La importancia de los regresos - Alfa y Omega

La importancia de los regresos

Javier Alonso Sandoica

Descubrí al escritor Gonzalo Tavares por un programa de radio argentino que dos locos poetas soltaban al aire para oyentes devotos de la gran literatura. Me compré un par de sus novelas y me sorprendió la riqueza de vocabulario del portugués. Un artista nada vulgar, sobresaliente, en absoluto cotidiano. Enrique Vila-Matas ha dicho de él que es la revelación más original de la literatura portuguesa, y Saramago dejó escrito que ganará el Nobel en menos de treinta años: «No tiene derecho a escribir tan bien con sólo treinta y cinco años. Dan ganas de pegarle».

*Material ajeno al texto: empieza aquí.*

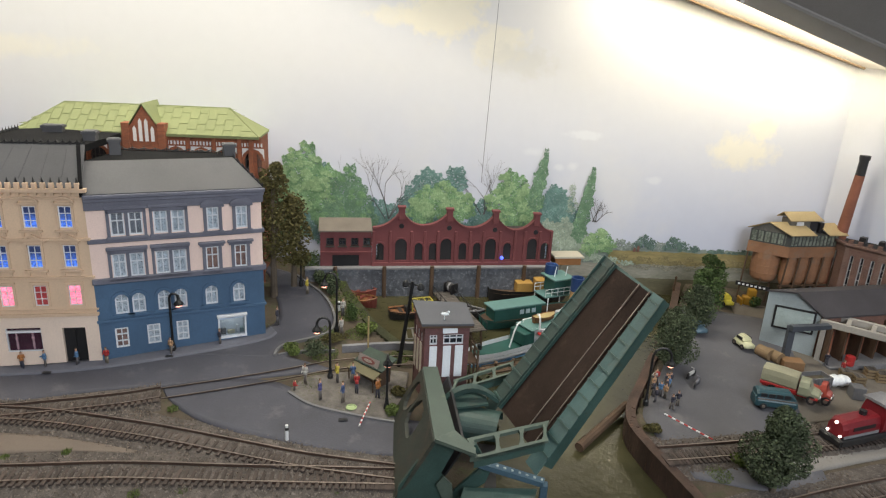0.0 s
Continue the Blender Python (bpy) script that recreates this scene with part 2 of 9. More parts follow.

Confesemos que escribe bien y compone con dosis de hipnotismo. Por eso me he leído su última novela, Un viaje a la India (Seix Barral), la historia de un filósofo asesino que mata a su padre, porque a su vez éste mató a la mujer del protagonista. Huye, se refugia en Londres, París, Viena Praga y llega hasta la India; retorna a París y regresa definitivamente a Lisboa. Un periplo en el que filosofa de cosas menudas, en ocasiones con violentos arranques metafísicos. Pero en Bloom, el protagonista, todo es amargo, tan triste como los desasosiegos de Fernando Pessoa. A mí me gusta glosar las novelas que leo, y aquí he dejado muchos comentarios al margen. En su viaje, Bloom ve que todo se compra y se vende; el corazón del hombre está estragado de desánimos y es incapaz de una garantía espiritual. Se nos dice: «Alguien ha dicho que los humanos sólo participan de los acontecimientos que tienen lugar por debajo del nivel de la mirada». Yo suscribo lo contrario: cuando el hombre eleva la vista, llega más lejos de sí, hasta darse verdadero alcance. El viaje no le ha servido. Bloom dice que el mundo no es más que agua sin orillas, «y encima no sabemos nadar».

Echo de menos ese otro periplo de Chesterton, en su Ortodoxia, su autobiografía vagabunda, como él la denominaba. Así empieza: «A menudo he soñado escribir la historia de un piloto inglés que, habiendo calculado mal su derrotero, descubrió nada menos que la antigua Inglaterra». Y el inglés añade: «Yo mismo soy ese hombre, yo mismo descubrí Inglaterra». Es decir, voló por mil itinerarios intelectuales, hasta que regresó al hallazgo de la fe cristiana, la fe de sus mayores. Fue un retorno cargado de novedad. No como el de Bloom, una vuelta a la patria con los mimbres del hastío sin nada que construir y sabiendo que el hombre es despiadado.